──────── DATASET SECTION

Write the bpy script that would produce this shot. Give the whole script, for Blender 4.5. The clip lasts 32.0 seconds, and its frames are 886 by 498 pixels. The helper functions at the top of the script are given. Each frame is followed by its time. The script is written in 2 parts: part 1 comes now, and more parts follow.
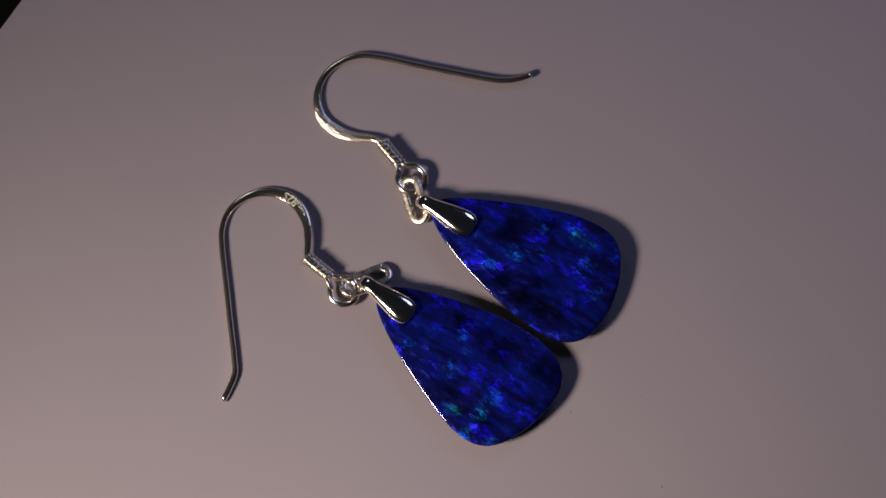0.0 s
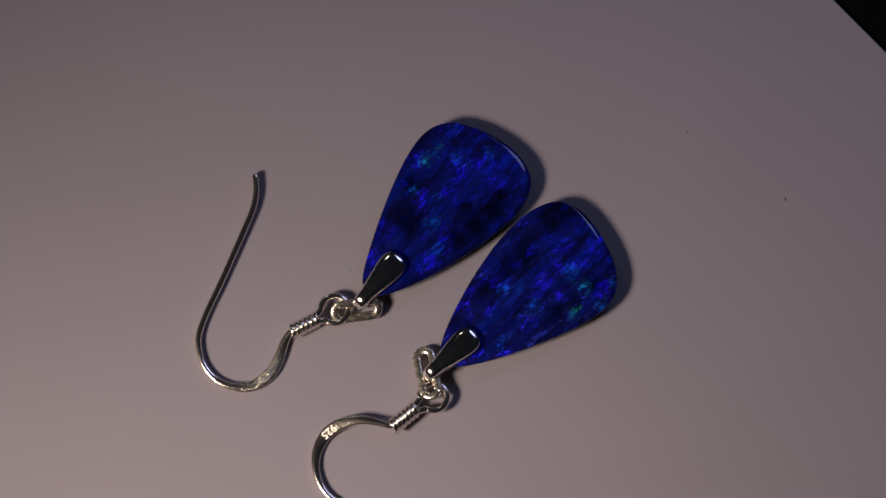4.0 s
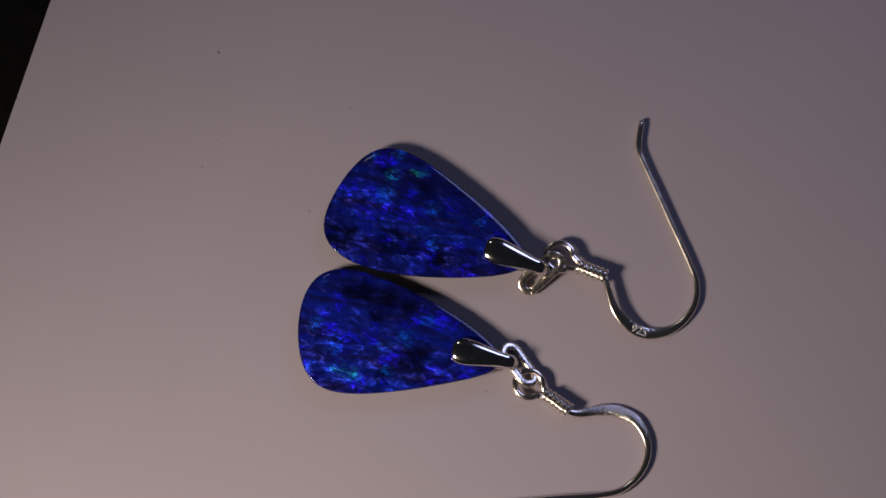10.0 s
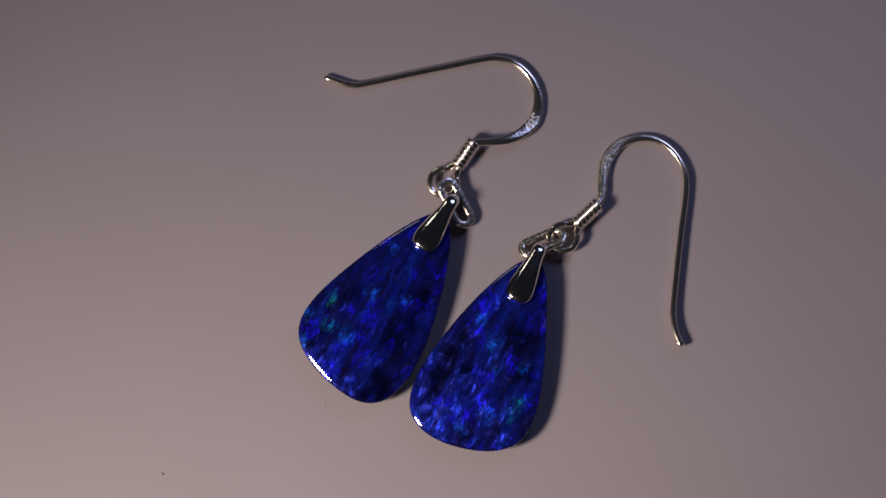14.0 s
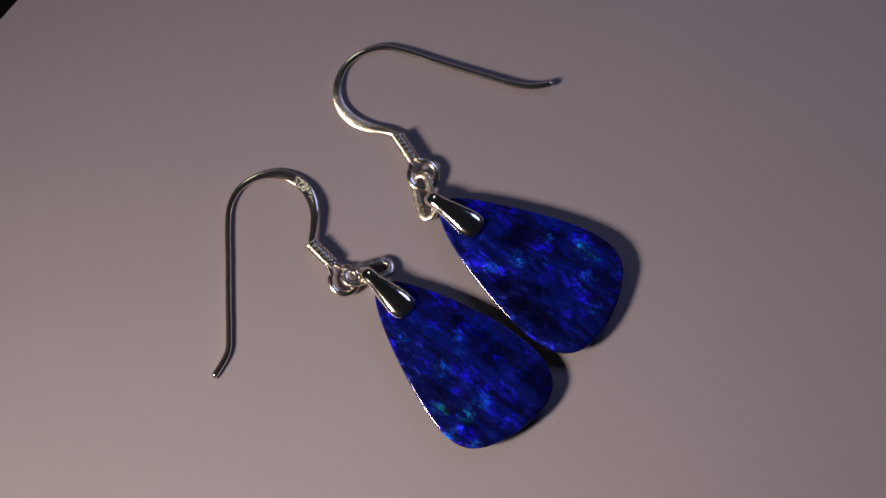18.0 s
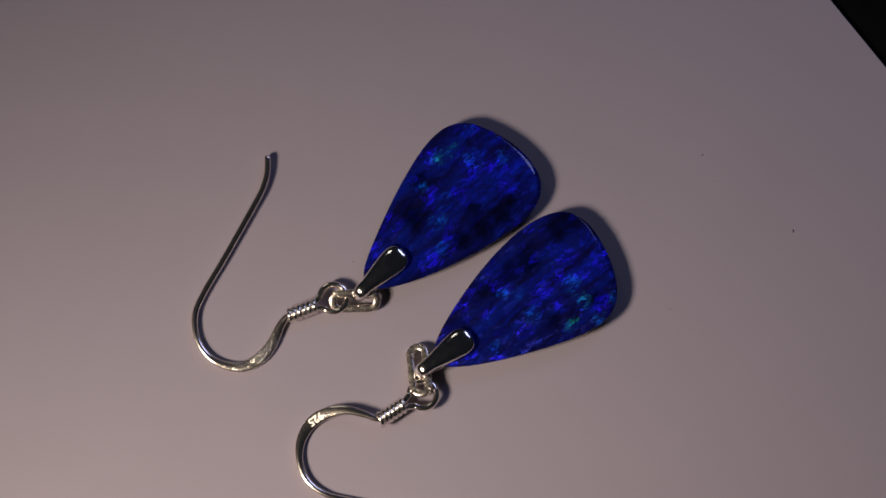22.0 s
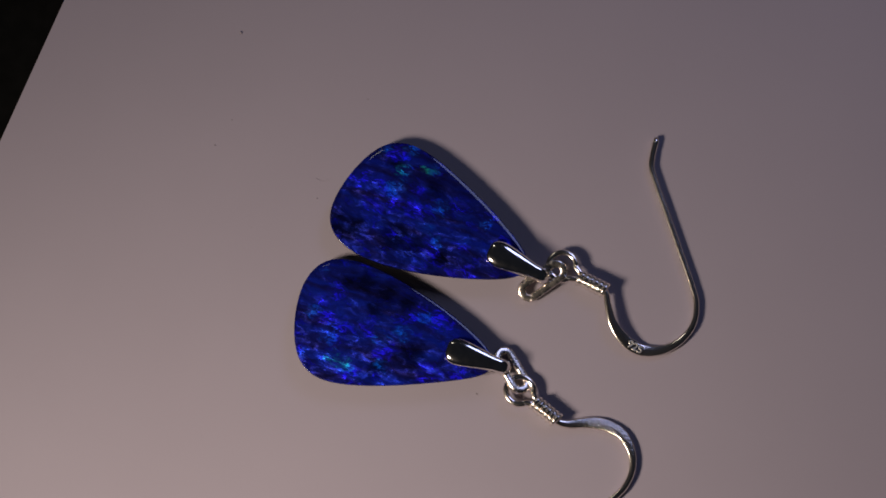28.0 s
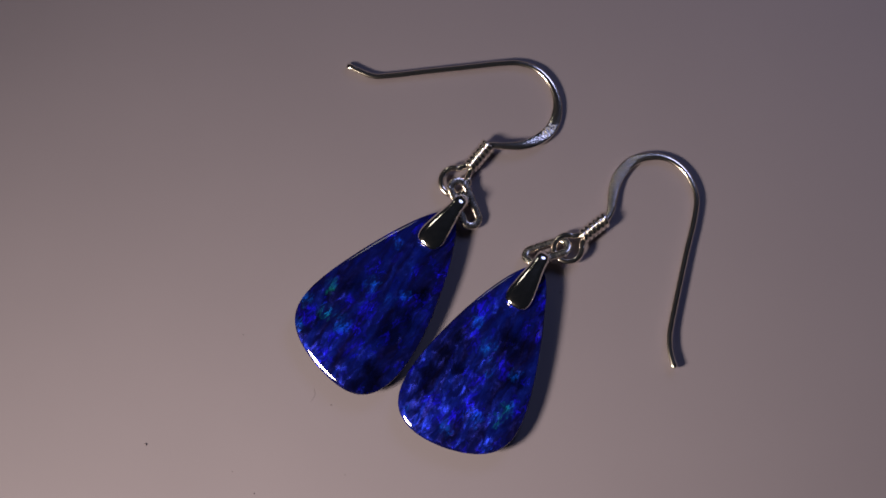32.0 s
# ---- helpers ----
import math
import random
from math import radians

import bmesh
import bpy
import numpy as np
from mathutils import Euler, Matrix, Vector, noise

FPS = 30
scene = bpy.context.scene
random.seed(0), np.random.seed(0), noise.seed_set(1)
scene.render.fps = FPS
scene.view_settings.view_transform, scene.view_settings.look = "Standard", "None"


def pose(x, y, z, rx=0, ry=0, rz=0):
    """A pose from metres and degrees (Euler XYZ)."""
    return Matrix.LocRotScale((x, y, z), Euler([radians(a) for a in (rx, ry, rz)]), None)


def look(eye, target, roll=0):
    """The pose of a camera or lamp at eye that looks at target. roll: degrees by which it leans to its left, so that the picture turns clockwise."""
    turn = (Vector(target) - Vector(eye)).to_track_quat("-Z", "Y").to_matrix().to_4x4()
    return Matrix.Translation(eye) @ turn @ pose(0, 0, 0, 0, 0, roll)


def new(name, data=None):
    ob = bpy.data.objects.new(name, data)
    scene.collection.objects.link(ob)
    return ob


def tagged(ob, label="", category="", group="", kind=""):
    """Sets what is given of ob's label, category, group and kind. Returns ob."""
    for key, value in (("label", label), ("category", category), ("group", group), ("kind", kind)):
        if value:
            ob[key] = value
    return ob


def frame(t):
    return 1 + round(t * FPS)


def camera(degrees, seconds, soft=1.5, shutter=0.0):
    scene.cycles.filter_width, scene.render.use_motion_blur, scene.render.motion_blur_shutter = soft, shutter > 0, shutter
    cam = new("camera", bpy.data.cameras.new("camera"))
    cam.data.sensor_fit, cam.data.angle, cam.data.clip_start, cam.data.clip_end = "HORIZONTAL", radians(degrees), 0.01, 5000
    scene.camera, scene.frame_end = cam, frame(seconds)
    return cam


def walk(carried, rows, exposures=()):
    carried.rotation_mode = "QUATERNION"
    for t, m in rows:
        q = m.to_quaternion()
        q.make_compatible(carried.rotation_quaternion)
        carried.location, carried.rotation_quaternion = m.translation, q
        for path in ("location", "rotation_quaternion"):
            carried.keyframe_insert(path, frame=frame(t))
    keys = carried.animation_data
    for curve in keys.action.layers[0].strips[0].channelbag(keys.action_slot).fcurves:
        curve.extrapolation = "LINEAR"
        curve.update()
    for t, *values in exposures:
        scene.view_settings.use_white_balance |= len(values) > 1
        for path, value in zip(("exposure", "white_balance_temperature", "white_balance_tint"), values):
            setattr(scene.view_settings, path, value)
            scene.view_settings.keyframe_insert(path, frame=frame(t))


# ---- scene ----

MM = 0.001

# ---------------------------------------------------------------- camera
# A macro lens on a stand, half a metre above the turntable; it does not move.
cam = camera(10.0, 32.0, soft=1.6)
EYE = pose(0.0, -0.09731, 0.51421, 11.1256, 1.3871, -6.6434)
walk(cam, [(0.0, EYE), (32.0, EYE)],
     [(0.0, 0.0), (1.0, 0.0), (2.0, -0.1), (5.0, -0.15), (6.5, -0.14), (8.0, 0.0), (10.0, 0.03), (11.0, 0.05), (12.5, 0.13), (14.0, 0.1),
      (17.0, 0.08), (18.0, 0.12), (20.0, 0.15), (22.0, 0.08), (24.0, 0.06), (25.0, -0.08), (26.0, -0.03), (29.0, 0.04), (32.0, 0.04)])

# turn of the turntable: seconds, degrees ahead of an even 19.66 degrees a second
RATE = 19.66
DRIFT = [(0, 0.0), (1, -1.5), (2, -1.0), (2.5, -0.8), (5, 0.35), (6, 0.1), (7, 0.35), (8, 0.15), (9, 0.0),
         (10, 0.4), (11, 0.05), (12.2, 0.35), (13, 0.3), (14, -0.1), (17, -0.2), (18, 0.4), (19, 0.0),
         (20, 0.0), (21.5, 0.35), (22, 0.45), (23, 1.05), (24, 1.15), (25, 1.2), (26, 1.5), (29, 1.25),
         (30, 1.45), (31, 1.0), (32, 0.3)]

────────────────

▶ TASK DETAILS: In the lines above, find each one with "camera" and list it.

▶ ANSWER TO THIS PROBLEM:
    """The pose of a camera or lamp at eye that looks at target. roll: degrees by which it leans to its left, so that the picture turns clockwise."""
def camera(degrees, seconds, soft=1.5, shutter=0.0):
    cam = new("camera", bpy.data.cameras.new("camera"))
    scene.camera, scene.frame_end = cam, frame(seconds)
# ---------------------------------------------------------------- camera
cam = camera(10.0, 32.0, soft=1.6)